出資を依頼するためには、資金の利用目的や返済計画、どんな映画を上映するのかなどの具体的な事業計画書を提出すること必要ですが、賛同してもらえれば多くの資金を集めることができます。
3. 映画館に最適な物件の選び方
映画館のビジネスを成功させるためには、物件選びが重要です。映画館に最適な物件の選び方として、以下の3つのポイントがあります。
3-1. 物件選びの3つのポイント
・該当の物件の周辺に見込み客がどのくらいいるのかをチェックする
映画館のビジネスでは集客力がカギを握りますが、単に人通りが多いからという理由だけでは成功しません。

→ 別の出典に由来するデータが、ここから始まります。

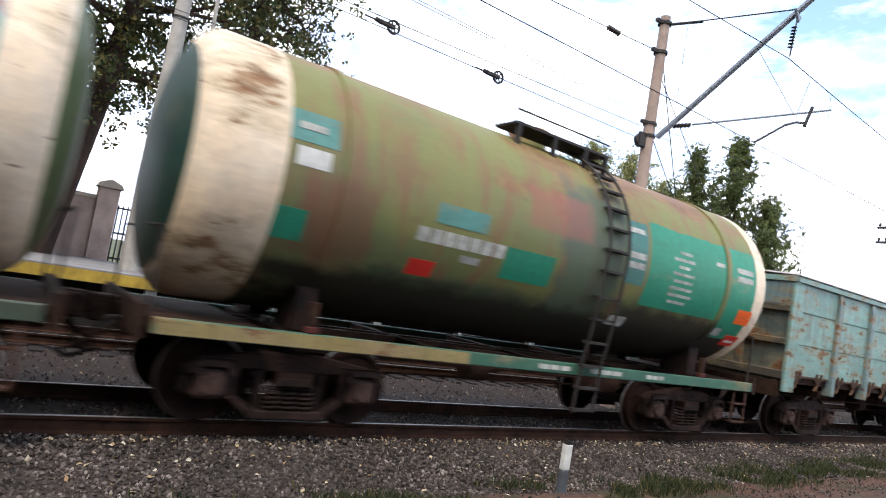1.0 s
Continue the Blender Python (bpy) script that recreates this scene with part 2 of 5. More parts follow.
M["slate"] = paint("slate_green_paint", (0.028, 0.037, 0.033), (0.044, 0.055, 0.048), -0.25, 7.0, 0.8, 0.55, 0.35)
M["cap_olive"] = paint("yellow_olive_cap_paint", (0.185, 0.185, 0.098), (0.225, 0.22, 0.125), 0.35, 8.0, 1.5)
M["cap_slate"] = paint("grey_cap_paint", (0.13, 0.14, 0.13), (0.17, 0.17, 0.15), 0.4, 9.0, 1.5)
M["hopper_green"] = paint("bright_green_paint", (0.03, 0.15, 0.075), (0.04, 0.18, 0.09), 0.1, 10.0)
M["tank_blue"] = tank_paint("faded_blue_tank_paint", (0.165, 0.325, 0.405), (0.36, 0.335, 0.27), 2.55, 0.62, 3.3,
                            washes_and_shade=((-0.5, 1.5, 1.7, 3.5, (0.085, 0.165, 0.215), 0.7), (1.0, 3.9, 1.5, 2.6, (0.075, 0.15, 0.20), 0.75),
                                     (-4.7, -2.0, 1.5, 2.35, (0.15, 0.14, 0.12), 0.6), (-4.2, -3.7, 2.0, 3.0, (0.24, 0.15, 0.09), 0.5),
                                     (-3.2, -2.4, 3.3, 3.9, (0.36, 0.16, 0.10), 0.5),
                                     # dark belly bands: shade under the tank painted in with the grime
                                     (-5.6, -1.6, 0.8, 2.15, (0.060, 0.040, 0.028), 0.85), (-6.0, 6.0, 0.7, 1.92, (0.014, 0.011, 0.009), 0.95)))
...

地域住民の年齢や家族構成、生活パターンなどを調査して、見込み客がたくさんいるのかをチェックしましょう。
・営業時間帯の人通りをチェックする
人通りの多い物件でも、時間帯によっては閑散としていることもあります。そのため予定してしている映画館の営業時間と、営業時間帯の人の流れが合っているかも調べておきましょう。
・競合店をチェックする
人の流れが多い地域でも競合店が多ければ、顧客を獲得するのが難しくなります。逆に多少の人の流れ少なくても、競合店がほとんどなければ安定した集客を期待できるでしょう。
3-2. 契約時の注意点
映画館に適した物件が見つかれば、不動産会社と交渉をして賃貸契約の手続きを行います。契約時には「何としてもこの物件を借りたい」という思いが強くなり、契約内容の確認を忘れてしまいがちです。
そのため、契約前には必ず契約書の全ての事項を確認しましょう。さらに、自分にとって不都合な内容が記載されている場合は、不動産会社と話し合って内容を変更してもらうようにしましょう。状況にもよりますが、熱意を持って交渉をすれば要望を通してもらえることもあります。契約時には冷静になって話し合うようにしましょう。
4. 映画館で黒字経営するコツ
映画館で黒字営業をするためのコツは、上映するジャンルを絞ることがあげられます。大きな映画館を開業する場合は、たくさんのスクリーンを設置できるため上映する映画を選ぶ必要はありませんが、1スクリーンしかないミニシアターを開業する場合は、たくさんの映画の中から上映する作品を1つに絞らなければなりません。
そこで、あらかじめ映画館のコンセプトを決めて、上映するジャンルを絞れば定期的に通ってもらえる固定客を獲得できます。ホラー専門、戦争映画専門、音楽ドキュメンタリー専門というようにジャンルを絞れば、「この映画館に行けば、必ずこのジャンルの映画が楽しめる」と認知してもられるようになるでしょう。
5. 映画館の開業に成功した事例と年収
映画館を開業した経営者に中には、年収が1,000万円に達した人もいます。ある経営者は座席数を少なくしたマイクロシアターを開業することで、売り上げを伸ばしています。音響設備などには力を入れながらも、座席数を50席程度にすることで無駄をなくしました。さらにスクリーンは1つでも、毎週いろいろな作品を上映することで多くのお客さんを集めることに成功しました。
6. 映画館の開業に必要な資格・許可
映画館の開業に関しては、興行場法に基づいて都道府県知事への許可申請が必要です。基本的には最寄りの保健所で許可申請を行います。
許可が下りる条件としては、構造設備や衛生設備の条件を満たしていることがあげられます。事前に興行場法について調べて準備をしておきましょう
7. まとめ
映画館の開業資金は、地域や規模によって大きく異なります。複数の大型スクリーンを設置した映画館なら2億円の資金が必要ですが、ミニシアターのような映画館なら1,000万円ほどで開業が可能です。
映画館の開業のために必要な資金の調達については、銀行や信用金庫などの金融機関がおすすめですが、状況によっては映画ファンや映画の配給業者からの出資を依頼できます。依頼をするときには、経営計画や返済計画が記載された事業計画書を提出しましょう。